For this examination, you get to be the doctor! Don't worry – we are here to help as your trusted assistants. Remember two things: debts without significant return and high-interest-rate debts are usually bad.
Just as a doctor would examine different systems in your body individually and then see how they work as a whole, we will do the same with individual debts and then consider your cumulative debt.
- Mortgage Debt – Mortgage debt is usually the best form of debt, as you are building up equity in your home and gaining an appreciating asset. However, if mortgage debt pushes your cumulative debt too high, it can be considered bad debt. Just as with your body, healthy things can become unhealthy if pushed beyond moderation.
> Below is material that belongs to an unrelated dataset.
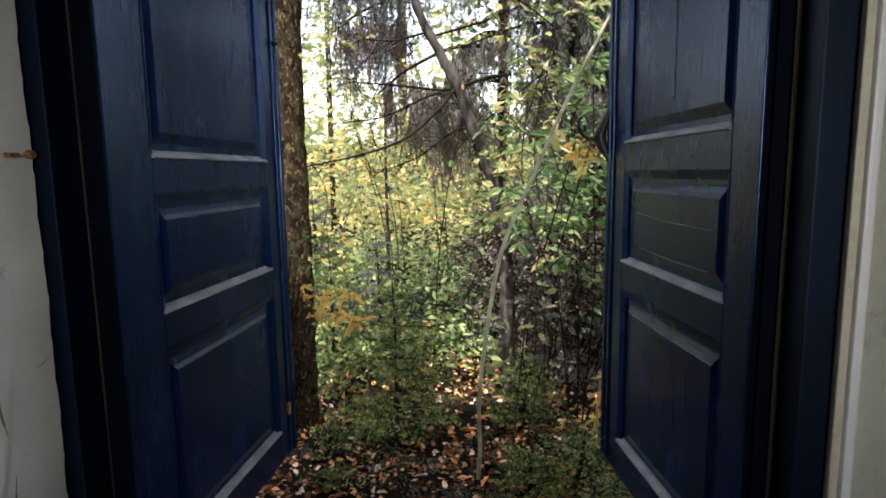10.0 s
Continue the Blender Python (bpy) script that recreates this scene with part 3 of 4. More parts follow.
def spruce(name, at, radius, limbs, curtains, label, height=9.0, dead=0.4):
    """An old spruce: thick trunk, drooping limbs, curtains of hanging twigs.
    limbs: (height, heading, reach, sag); curtains: (x0, x1, y, top, hang, strands, dry share) from the trunk's foot."""
    t = tree(name, pose(*at), label)
    trunk = curve([(0, 0, -0.1), (0.03, 0.02, height * 0.4), (0, 0.05, height)], 26)
    stem_part("trunk", [tube(trunk, np.linspace(radius, radius * 0.25, 26), 14, 0.07, random.Random(4))], M_BARK, t, "dark rough trunk")
    wood, live, dry = [], [], []
    for (h, a, reach, sag) in limbs:
        a = radians(a)
        r = wander((0, 0, h), (math.sin(a), math.cos(a), 0.15), reach, 12, 0.06, (0, 0, sag))
        wood.append(tube(r, np.linspace(0.016, 0.003, 13), 5))
        for i in range(2, 13):
            for k in range(4):
                sd = unit(np.cross(unit(r[i] - r[i - 1]), (0, 0, 1))) * rs.choice([-1, 1])
                s1 = wander(r[i], sd * rs.uniform(0.3, 0.8) + unit(r[i] - r[i - 1]) * 0.4 + (0, 0, -0.4), rs.uniform(0.12, 0.35), 6, 0.10, (0, 0, -1.8))
                wood.append(tube(s1, np.linspace(0.003, 0.001, 7), 3))
                target = dry if rs.uniform() < dead else live
                target.append(s1)
                for j in (1, 2, 3, 4, 5):
                    target.append(wander(s1[j], rs.normal(0, 0.35, 3) + (0, 0, -0.9), rs.uniform(0.06, 0.14), 4, 0.12, (0, 0, -0.8)))
    for (x0, x1, y, top, hang, strands, share) in curtains:
        mid = (x0 + x1) / 2
        limb = curve([(0, 0, top + 0.25), (mid * 0.5, y * 0.5, top + 0.22), (mid, y, top + 0.06), (x0 if mid < 0 else x1, y - 0.1, top - 0.08)], 16)
        wood.append(tube(limb, np.linspace(0.018, 0.004, 16), 5))
        for _ in range(strands):
            u = rs.uniform()
            p = np.array([x0 + (x1 - x0) * u, y + rs.normal(0, 0.10), top - 0.10 * abs(u - 0.5) + rs.normal(0, 0.03)])
            s1 = wander(p, rs.normal(0, 0.25, 3) + (0, 0, -1), hang * rs.uniform(0.35, 1.0), 9, 0.08, (0, 0, -0.8))
            wood.append(tube(s1, np.linspace(0.0026, 0.0008, 10), 3))
            target = dry if rs.uniform() < share else live
            target.append(s1)
            for j in range(1, 9):
                target.append(wander(s1[j], rs.normal(0, 0.45, 3) + (0, 0, -0.8), rs.uniform(0.03, 0.10), 3, 0.12, (0, 0, -0.8)))
    stem_part("limb_wood", wood, M_TWIG, t, "drooping dead-looking limbs")
    part("foliage", needle_mesh("foliage", live, 0.028, 0.0032, 0.0030, 0.8), F_NEEDLE, t, "hanging grey-green needles")
    if dry:
        part("dry_foliage", needle_mesh("dry_foliage", dry, 0.022, 0.0030, 0.0018, 0.8), F_DEAD, t, "brown dry hanging twigs")
    return t


limb_rng = random.Random(3)
spruce("spruce_tree", (0.76, 4.40, 0.0), 0.20, [(h, limb_rng.uniform(-140, -60), limb_rng.uniform(0.6, 1.1), -0.7) for h in (1.7, 2.3, 2.6, 2.9, 3.2, 3.6)],
       [(-0.28, 0.0, -0.25, 1.95, 0.75, 100, 0.25), (-0.35, 0.05, -0.2, 2.75, 0.75, 100, 0.15), (-0.20, 0.1, -0.3, 1.35, 0.55, 60, 0.3), (-0.52, -0.15, -0.35, 2.1, 0.9, 50, 0.2), (-0.48, -0.12, -0.3, 1.45, 0.6, 40, 0.4)], "old dark spruce with hanging grey-green boughs", dead=0.3)
spruce("spruce_tree", (0.24, 5.1, 0.0), 0.026, [(h, limb_rng.uniform(110, 285), limb_rng.uniform(0.5, 0.9), -0.8) for h in (1.5, 1.8, 2.5, 3.1, 3.6)],
       [(-0.99, -0.53, -0.85, 2.30, 0.70, 120, 0.05), (-0.96, -0.56, -0.8, 1.80, 0.45, 80, 0.9), (-0.35, -0.09, -0.8, 2.35, 0.60, 75, 0.55), (-0.43, -0.09, -0.9, 1.35, 0.50, 85, 0.75), (-0.81, -0.16, -0.6, 2.95, 0.65, 120, 0.15), (-0.71, -0.36, -1.0, 1.45, 0.35, 45, 0.8)], "old spruce with drooping half-dead boughs", dead=0.6)

# ---- broadleaf trees ----
# the trunk beside the door leaf
t = tree("tree", pose(-0.778, 3.2, -0.1), "straight dark mossy trunk beside the open door")
stem_part("trunk", [tube(curve([(0, 0, -0.1), (0.005, 0, 0.8), (0.0, 0.02, 1.6), (0.05, 0.05, 2.6), (0.10, 0.1, 6.0)], 60), np.linspace(0.076, 0.054, 60), 20, 0.09, random.Random(2))], M_BARK, t, "dark brown bark with pale lichen")
k = 24
h = rs.uniform(0.4, 2.8, k)
part("foliage", leaf_mesh("foliage", np.stack([0.09 + rs.uniform(-0.02, 0.06, k), rs.uniform(-0.15, 0.05, k), h], 1), np.array([(0.7, -0.3, -0.3)] * k), 0.04), F_LIME, t)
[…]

- Educational Debt – Again, educational debt is considered an investment because it should help you get a higher-paying job – but it is not guaranteed. It is very hard to get a student loan discharged or forgiven, so if you don’t get a job proportionate to the expense, student loans can be a very bad debt.
Nobody wants to think about that aspect as he or she enters college, but the return is important. You might be able to get scholarships or go to a different college that should produce a similar return for less cost if this is a concern for you.
- Installment Debt – Installment debt for big-ticket items such as automobiles, appliances, and entertainment devices may be good or bad depending on the need of the item, the interest rate, and the installment terms. Typically, interest on this type of debt is high, so you should pay installment debts off early if you can.
As to whether it is good or bad debt – you generally know, even if you won't admit it to yourself. Did you need to buy a Porsche vs. a Prius? Did you need a 75" flat screen TV with Surround Sound vs. a smaller, simpler model? Do you even need a TV at all? Only you can balance the value to you compared to the debt you incur.